• [DATA TO USE]
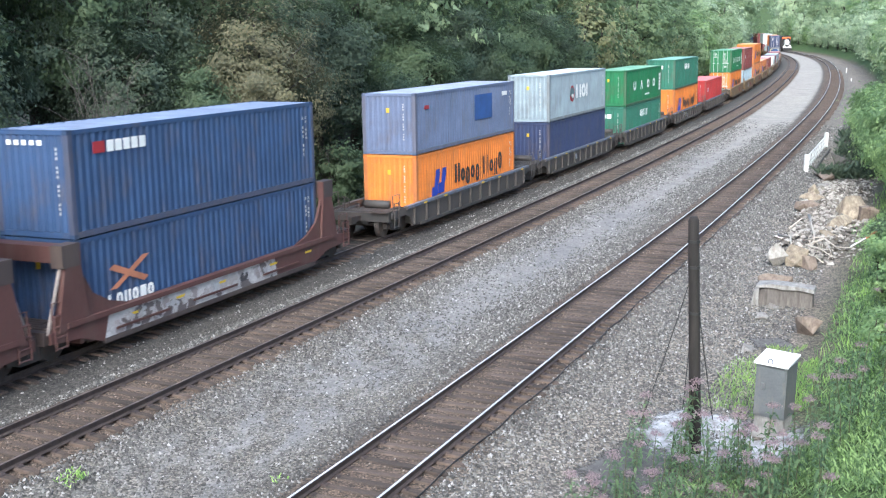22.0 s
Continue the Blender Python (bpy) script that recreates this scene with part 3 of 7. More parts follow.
        c.prism([(-1.6 + 0.48 * math.cos(a * math.pi / 9), H * 0.52 + 0.48 * math.sin(a * math.pi / 9)) for a in range(18)], y - 0.008, y)
        em = part("emblem", c, RED_PAINT, box, "round red emblem with a dark core")
        core = cached("emblem_teal", lambda: mat("dull_teal_paint", (0.10, 0.17, 0.19), 0.6))
        part("emblem_core", MB().prism([(-2.0, H * 0.52 + 0.3), (-2.12, H * 0.52 - 0.05), (-1.5, H * 0.52 - 0.38), (-1.22, H * 0.52 + 0.1), (-1.45, H * 0.52 + 0.36)], y - 0.016, y - 0.009), core, em, "dark teal core")
        part("emblem_core", row_of_blocks(-1.75, H * 0.43, (0.14, 0.14), 0.2, y - 0.017, 0.08), WHITE_PAINT, em)
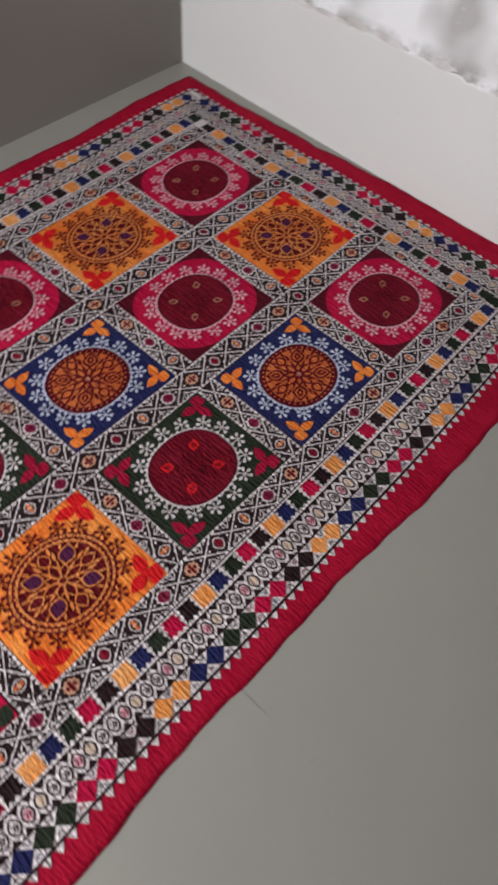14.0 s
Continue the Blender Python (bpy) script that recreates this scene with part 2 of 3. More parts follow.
WY = WIN_Y - CORNER[1]
# one dark taupe tone all over, much darker than the cream walls
north = structure("wall_north", box_bm((WEST - 0.2, 0, -0.1), (0.2, 0.2, TOP)), TAUPE, "plain dark taupe wall", "wall", TURN_N)
holed_wall("wall_west", CREAM, WY - WIN_W / 2, WY + WIN_W / 2, WIN_Z - WIN_H / 2, WIN_Z + WIN_H / 2)
win = tagged(new("window_1"), "white framed window that lets in daylight", "window", kind="structure")
win.matrix_world = TURN @ Matrix.Translation((WEST - 0.1, WY, WIN_Z))
for a, b in (((-0.03, -WIN_W / 2, -WIN_H / 2), (0.03, WIN_W / 2, -WIN_H / 2 + 0.05)), ((-0.03, -WIN_W / 2, WIN_H / 2 - 0.05), (0.03, WIN_W / 2, WIN_H / 2)),
             ((-0.03, -WIN_W / 2, -WIN_H / 2 + 0.05), (0.03, -WIN_W / 2 + 0.05, WIN_H / 2 - 0.05)), ((-0.03, WIN_W / 2 - 0.05, -WIN_H / 2 + 0.05), (0.03, WIN_W / 2, WIN_H / 2 - 0.05))):
    part("window_frame", box_bm(a, b, 0.004), FRAME, win)

# a short hairline crack in the floor along the joint, at the quilt's edge
crack = bmesh.new()
for i in range(8):
    y0, y1 = -0.33 - 0.012 * i, -0.33 - 0.012 * (i + 1)
    w0, w1 = 0.0006 * math.sin(math.pi * (i + 0.4) / 9), 0.0006 * math.sin(math.pi * (i + 1.4) / 9)
    x0, x1 = 0.0009 * math.sin(i * 2.1), 0.0009 * math.sin((i + 1) * 2.1)
    crack.faces.new([crack.verts.new(p) for p in ((x0 - w0, y0, 0), (x0 + w0, y0, 0), (x1 + w1, y1, 0), (x1 - w1, y1, 0))])
part("hairline_crack", crack, CRACK, floor, "short dark hairline crack").matrix_basis = Matrix.Translation((JOINT - 0.003, 0, 0.0006))

# a hairline of pale filler up the taupe wall, from the floor's joint
streak = bmesh.new()
for i in range(12):
    z0, z1 = 0.012 + 0.016 * i, 0.012 + 0.016 * (i + 1)
    w0, w1 = 0.0016 * (1 - i / 13), 0.0016 * (1 - (i + 1) / 13)
    x0, x1 = 0.0012 * math.sin(i * 1.7), 0.0012 * math.sin((i + 1) * 1.7)
    streak.faces.new([streak.verts.new(p) for p in ((x0 - w0, 0, z0), (x0 + w0, 0, z0), (x1 + w1, 0, z1), (x1 - w1, 0, z1))])
part("filler_line", streak, FRAME, north, "pale hairline of filler").matrix_basis = Matrix.Translation((-1.865, -0.002, 0))

# the wall beside the quilt: a smooth cream coat below, old flaking limewash above it
east = structure("wall_east", box_bm((0, SOUTH, -0.1), (0.2, 0, TOP)), LIME, "flaking white limewashed wall over a smooth cream lower coat", "wall", TURN)


def coat_edge(y):
    """Height of the broken upper edge of the cream coat, by the distance from the corner."""
    h = 0.470 + 0.052 * max(0.0, min(2.0, -y - 0.94))
    return h + 0.010 * math.sin(y * 5.3 + 0.6) + 0.006 * noise.noise((y * 9, 0.3, 0)) + 0.009 * noise.noise((y * 31, 1.7, 0)) + 0.004 * noise.noise((y * 90, 2.9, 0))


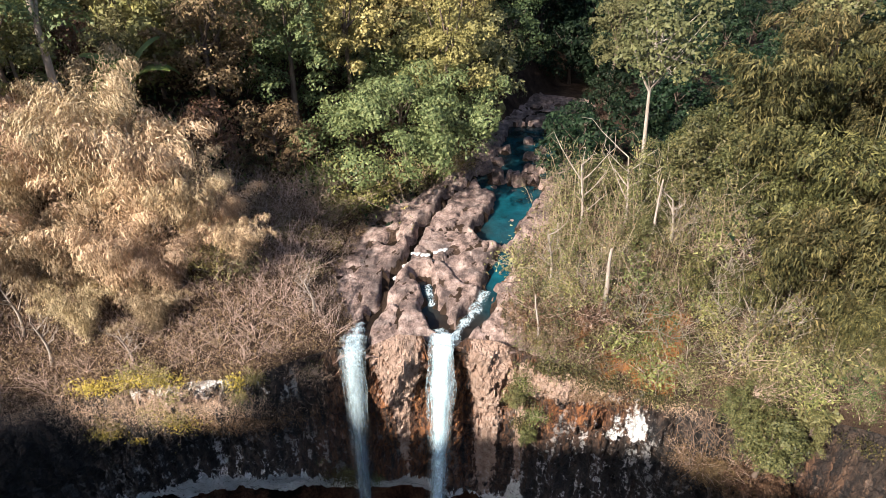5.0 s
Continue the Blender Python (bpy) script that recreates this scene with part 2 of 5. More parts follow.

• [WORK REQUIRED]
Only lines holding the string "with" are wanted; gather each one from the entries above.

• [FULL ANSWER]
Continue the Blender Python (bpy) script that recreates this scene with part 3 of 7. More parts follow.
        em = part("emblem", c, RED_PAINT, box, "round red emblem with a dark core")
Continue the Blender Python (bpy) script that recreates this scene with part 2 of 3. More parts follow.
Continue the Blender Python (bpy) script that recreates this scene with part 2 of 5. More parts follow.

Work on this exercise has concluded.